Solomon Planted Golden Trees in the Temple That Bore Fruit Until It Burned
Beyond the prescribed furnishings, Solomon added something extraordinary to the Temple: golden trees that bore golden fruit. According to the Legends of the Jews, they continued bearing fruit throughout the Temple's existence and withered the moment Nebuchadnezzar crossed the gate.
Everyone knows about the golden menorah, the ark, the altar. Solomon built all of those. But he also built something the Torah never prescribed: golden trees.
Ginzberg's Legends of the Jews, chapter five, a compilation of Talmudic and midrashic traditions assembled from sources spanning the Gaonic period, records that beyond every required furnishing, Solomon added trees of gold inside the Temple, positioned so that they bore golden fruit. This was not hubris or overreach.

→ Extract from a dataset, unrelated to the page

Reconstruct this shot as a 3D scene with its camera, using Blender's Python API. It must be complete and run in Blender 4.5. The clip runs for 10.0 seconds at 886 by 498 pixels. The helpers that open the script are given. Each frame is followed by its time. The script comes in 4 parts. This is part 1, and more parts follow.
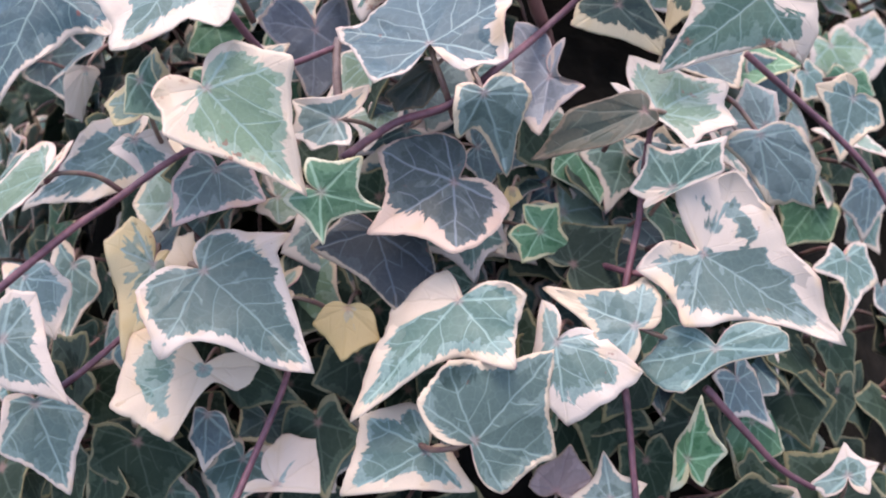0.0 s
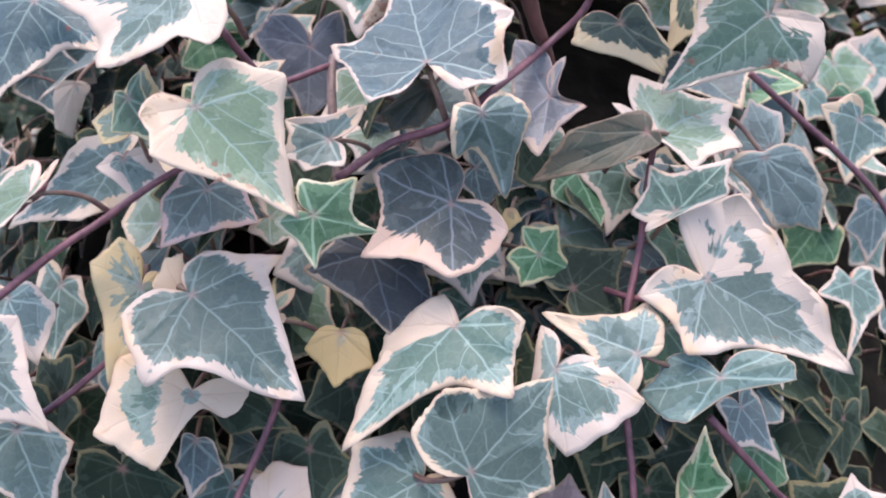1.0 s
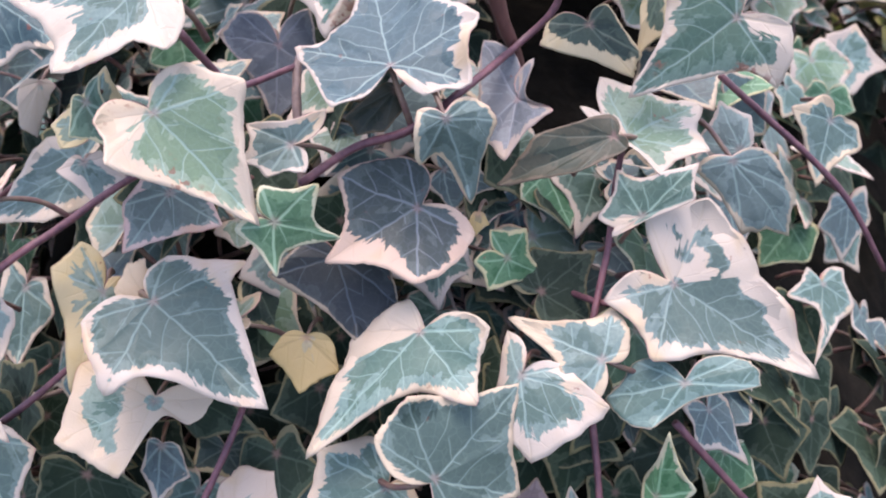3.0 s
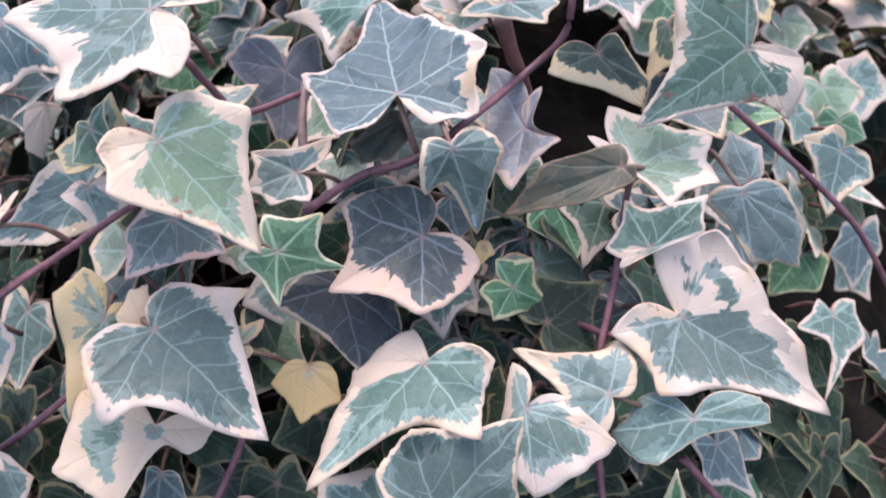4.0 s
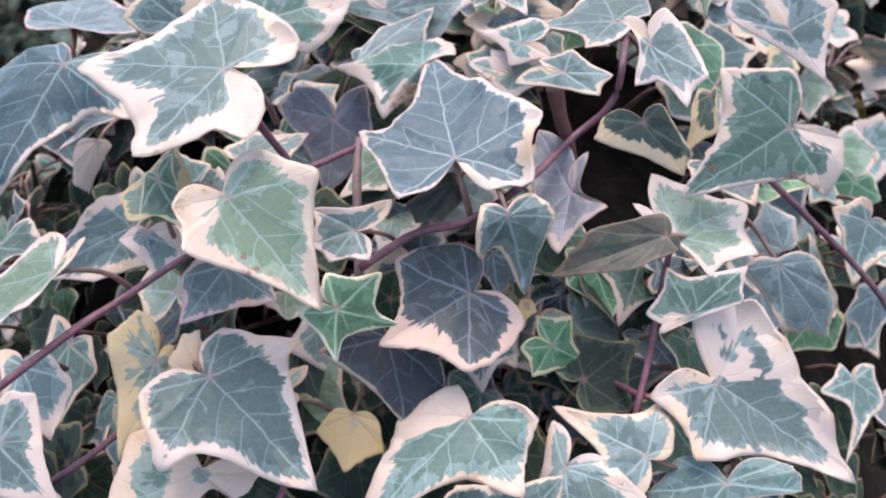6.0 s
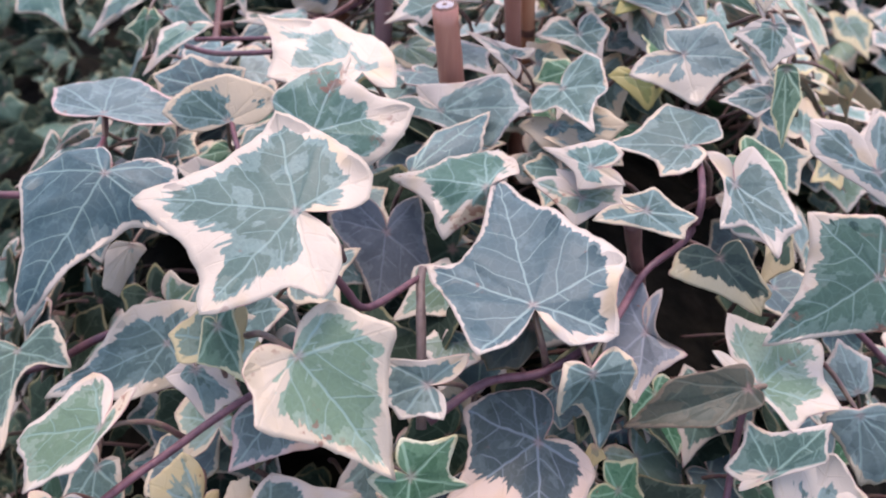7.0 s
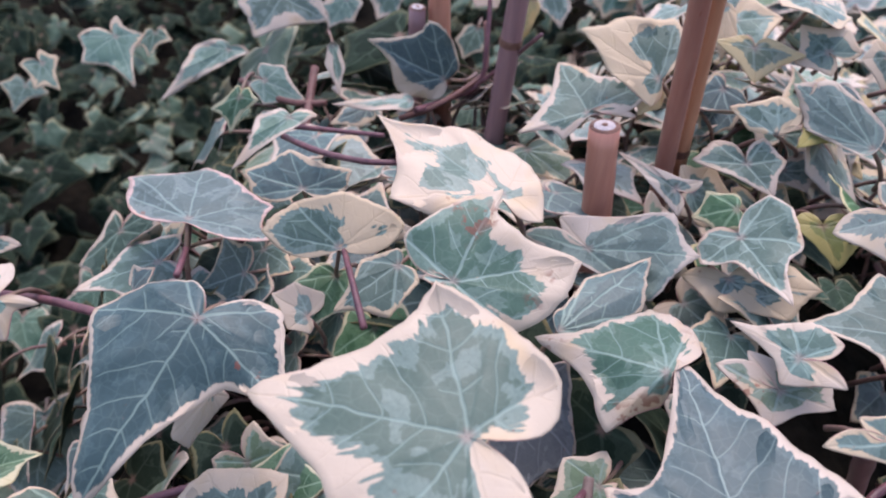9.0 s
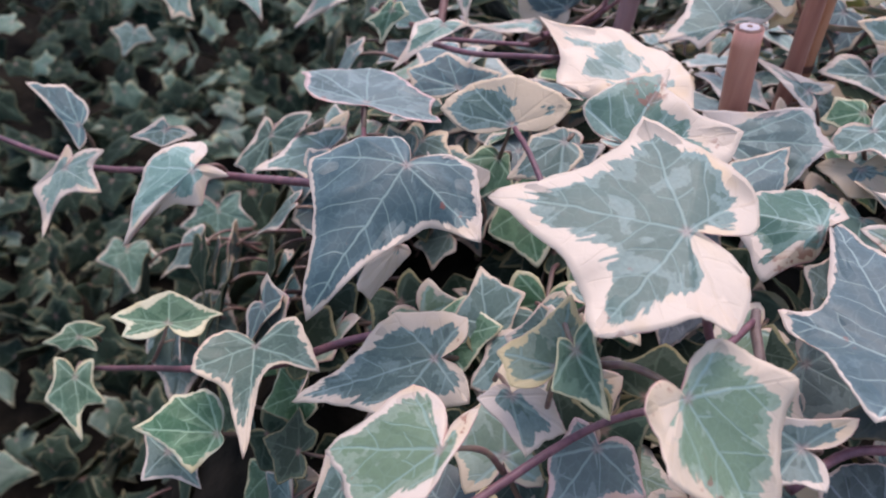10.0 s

Solomon understood the Temple as a microcosm of creation, a compressed version of the world God had made, and the world God made contained gardens. Eden had trees that bore fruit. The house of God should contain the same. He was completing a correspondence that the prescribed furnishings had left open.
The tradition preserves a detail more striking than the trees themselves: they kept bearing fruit. Golden trees producing golden fruit, continuously, throughout the entire period the Temple stood. When the Legends of the Jews record that not a single worker died or fell ill during the seven years of construction, the tradition attributes this to the favor God showed Solomon in response to Solomon's own dedication. The golden trees were part of that dedication, part of the extra measure of intention Solomon brought to a project the Torah had required but not fully specified. He filled in the gaps with creation imagery. God accepted the interpretation.

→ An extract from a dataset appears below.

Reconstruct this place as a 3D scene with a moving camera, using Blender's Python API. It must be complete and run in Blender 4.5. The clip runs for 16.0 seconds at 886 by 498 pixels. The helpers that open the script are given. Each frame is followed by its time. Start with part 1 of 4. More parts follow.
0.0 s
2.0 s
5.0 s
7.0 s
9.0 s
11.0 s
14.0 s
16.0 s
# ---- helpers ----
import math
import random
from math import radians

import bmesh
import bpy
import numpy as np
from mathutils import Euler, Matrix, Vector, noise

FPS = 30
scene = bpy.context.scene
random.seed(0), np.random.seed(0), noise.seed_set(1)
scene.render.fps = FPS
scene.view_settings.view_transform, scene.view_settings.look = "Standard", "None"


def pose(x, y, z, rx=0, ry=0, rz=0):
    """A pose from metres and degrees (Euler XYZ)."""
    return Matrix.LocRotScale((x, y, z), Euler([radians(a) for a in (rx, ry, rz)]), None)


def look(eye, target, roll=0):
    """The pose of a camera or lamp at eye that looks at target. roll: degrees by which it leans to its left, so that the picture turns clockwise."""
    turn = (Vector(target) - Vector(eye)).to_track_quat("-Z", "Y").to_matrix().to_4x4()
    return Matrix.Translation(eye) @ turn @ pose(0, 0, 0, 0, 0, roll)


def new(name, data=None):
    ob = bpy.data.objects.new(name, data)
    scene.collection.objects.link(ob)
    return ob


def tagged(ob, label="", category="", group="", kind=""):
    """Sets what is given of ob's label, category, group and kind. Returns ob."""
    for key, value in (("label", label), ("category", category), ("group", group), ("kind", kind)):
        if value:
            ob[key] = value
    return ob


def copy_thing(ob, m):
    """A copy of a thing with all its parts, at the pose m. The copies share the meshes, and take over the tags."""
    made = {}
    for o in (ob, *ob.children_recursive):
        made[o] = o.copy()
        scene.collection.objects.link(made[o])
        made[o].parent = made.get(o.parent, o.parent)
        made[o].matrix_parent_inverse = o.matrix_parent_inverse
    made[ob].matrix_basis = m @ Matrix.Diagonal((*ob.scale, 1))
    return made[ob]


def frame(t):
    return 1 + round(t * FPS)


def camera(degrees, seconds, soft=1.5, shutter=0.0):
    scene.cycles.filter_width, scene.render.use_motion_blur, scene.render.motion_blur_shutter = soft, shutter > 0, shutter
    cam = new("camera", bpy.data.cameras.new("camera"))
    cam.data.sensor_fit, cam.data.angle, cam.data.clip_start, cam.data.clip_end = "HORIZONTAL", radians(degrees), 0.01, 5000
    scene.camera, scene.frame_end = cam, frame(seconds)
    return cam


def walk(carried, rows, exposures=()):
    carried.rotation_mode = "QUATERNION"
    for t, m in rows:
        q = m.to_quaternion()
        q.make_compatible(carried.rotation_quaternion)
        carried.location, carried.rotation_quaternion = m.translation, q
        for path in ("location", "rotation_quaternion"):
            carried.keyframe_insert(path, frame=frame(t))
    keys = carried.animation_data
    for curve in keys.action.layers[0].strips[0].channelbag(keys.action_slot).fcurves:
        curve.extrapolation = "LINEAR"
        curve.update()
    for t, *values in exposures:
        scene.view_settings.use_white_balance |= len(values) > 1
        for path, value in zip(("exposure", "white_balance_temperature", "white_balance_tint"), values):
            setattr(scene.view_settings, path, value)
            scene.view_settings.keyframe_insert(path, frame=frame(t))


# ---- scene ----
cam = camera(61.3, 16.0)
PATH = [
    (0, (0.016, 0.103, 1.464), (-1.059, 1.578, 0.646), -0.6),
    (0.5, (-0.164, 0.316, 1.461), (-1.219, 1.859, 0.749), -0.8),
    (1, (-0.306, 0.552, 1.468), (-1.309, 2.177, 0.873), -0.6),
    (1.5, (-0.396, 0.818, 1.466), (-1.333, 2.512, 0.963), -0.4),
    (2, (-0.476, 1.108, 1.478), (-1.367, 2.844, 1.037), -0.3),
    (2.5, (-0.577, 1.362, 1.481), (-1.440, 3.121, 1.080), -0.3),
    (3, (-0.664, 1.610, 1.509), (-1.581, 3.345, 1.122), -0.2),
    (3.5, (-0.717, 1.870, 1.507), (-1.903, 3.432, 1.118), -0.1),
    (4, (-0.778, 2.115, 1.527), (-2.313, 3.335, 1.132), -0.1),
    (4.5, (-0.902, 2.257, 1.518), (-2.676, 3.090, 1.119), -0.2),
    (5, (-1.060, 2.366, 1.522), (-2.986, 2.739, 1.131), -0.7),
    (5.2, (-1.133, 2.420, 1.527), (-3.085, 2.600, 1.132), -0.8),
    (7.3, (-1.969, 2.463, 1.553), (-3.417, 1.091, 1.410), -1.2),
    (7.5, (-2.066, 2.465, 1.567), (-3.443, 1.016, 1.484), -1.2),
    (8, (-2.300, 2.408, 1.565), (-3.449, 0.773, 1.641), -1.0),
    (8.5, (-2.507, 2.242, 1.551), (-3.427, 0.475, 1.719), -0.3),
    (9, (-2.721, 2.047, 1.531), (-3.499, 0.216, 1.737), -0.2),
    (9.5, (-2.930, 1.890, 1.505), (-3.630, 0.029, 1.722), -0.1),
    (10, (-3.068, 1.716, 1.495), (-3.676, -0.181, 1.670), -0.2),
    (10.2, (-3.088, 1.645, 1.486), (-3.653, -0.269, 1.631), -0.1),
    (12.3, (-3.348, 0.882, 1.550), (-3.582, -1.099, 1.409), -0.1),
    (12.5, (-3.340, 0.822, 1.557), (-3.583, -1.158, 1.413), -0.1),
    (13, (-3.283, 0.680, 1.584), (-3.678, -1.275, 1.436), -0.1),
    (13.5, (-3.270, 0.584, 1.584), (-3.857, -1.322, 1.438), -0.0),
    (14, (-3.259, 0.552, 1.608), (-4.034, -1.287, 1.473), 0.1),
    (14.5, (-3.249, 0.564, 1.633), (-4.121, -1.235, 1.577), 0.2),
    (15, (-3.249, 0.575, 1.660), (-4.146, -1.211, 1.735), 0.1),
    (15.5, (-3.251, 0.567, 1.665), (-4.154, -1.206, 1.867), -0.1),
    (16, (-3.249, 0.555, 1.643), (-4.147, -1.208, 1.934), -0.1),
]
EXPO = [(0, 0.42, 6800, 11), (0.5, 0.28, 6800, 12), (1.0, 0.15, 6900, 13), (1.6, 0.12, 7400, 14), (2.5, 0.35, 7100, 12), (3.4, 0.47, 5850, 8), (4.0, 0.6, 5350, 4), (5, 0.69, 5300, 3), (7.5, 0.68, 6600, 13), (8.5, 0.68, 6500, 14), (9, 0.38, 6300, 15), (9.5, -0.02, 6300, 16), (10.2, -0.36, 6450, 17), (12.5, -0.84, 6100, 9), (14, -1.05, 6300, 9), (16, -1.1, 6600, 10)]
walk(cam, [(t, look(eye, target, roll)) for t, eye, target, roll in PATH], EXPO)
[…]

The moment the trees stopped bearing fruit was the moment Nebuchadnezzar crossed the threshold. The texts say they withered at the instant of the conquest, their golden fruit falling, their branches going still. The Temple's life and the trees' life were connected. When the one ended, the other ended immediately, as if the trees had been measuring something the way a clock measures time, and when the thing they were measuring was gone, they stopped.
The Legends of the Jews preserve the seven names Solomon carried: Ben, Jakeh, Ithiel, Kohelet, Solomon, and Jedidiah, the name God gave him at birth meaning Beloved of God. Each name encoded a different facet of his mission. The name Ben meant builder. He built the Temple. Jakeh meant his rule extended over the whole world. Ithiel meant God was with him. The name Solomon, from shalom, meant peace. His reign was the reign of peace that the tradition understood as prerequisite to the messianic age.
The Midrash Tehillim, chapter 119, traces Solomon's understanding of wisdom to its source in his father David. David had prayed to understand God's statutes. Solomon inherited that prayer and extended it. He could see into the nature of things, into why ants organized their colonies the way they did, into why the seasons turned on their exact schedule, into the hidden mathematics of the world. He built the Temple not as a construction project but as an act of interpretation: this is what the world looks like when it is organized around its source.
The Legends of the Jews add that Solomon conscripted demons to cut the stone, because no iron tools were permitted in the Temple's construction and the shamir, the miraculous worm that could cut stone without metal, was under demonic control. Solomon held a ring bearing the divine seal and bound the demon Ornias to service. Then he bound others. The Temple that resulted was built by the most unlikely workforce in Jewish history: human craftsmen directed by a king who commanded demons while an angel watched from above.
And in the middle of all that, Solomon planted trees. Golden trees that bore golden fruit, that continued bearing fruit for four centuries, that measured out the Temple's life the way a candle measures a night, and went dark at exactly the moment the light went out. The tradition does not say what happened to the trees after the Temple burned. Perhaps they melted in the fire. Perhaps they are waiting, stored somewhere, for the day the Temple is rebuilt and the garden inside it needs to be replanted.
What the golden trees represent in the tradition is Solomon's conviction that the Temple was not just a legal requirement fulfilled but a cosmological statement made. God had made a garden first, before the law, before the covenant, before any of the apparatus of religion. Solomon insisted that the house of God contain a garden too, even a symbolic one made of gold, because a house of God without a garden was missing something essential about what God had been before there were commandments to keep. The fruit that bore continuously across four centuries was the tradition's way of saying Solomon was right about that. The garden element was what kept the Temple alive. When the fruit stopped, the Temple's life had already ended.
The Legends of the Jews record that Solomon received the kingship already weighted with obligations from his father David, with debts and promises and unfinished business that David had left on purpose, trusting his son to complete them. The golden trees were not on that list. They were Solomon's own addition, his own interpretation of what the task required. Among everything he inherited and fulfilled and failed to keep, the trees that bore fruit for four centuries are what the tradition chose to remember. The wisdom that could see into the nature of things had seen that the house of God needed to breathe like a living organism, needed growth and fruit and the movement of life through it. The trees breathed for it. When they stopped breathing, the Temple was already gone.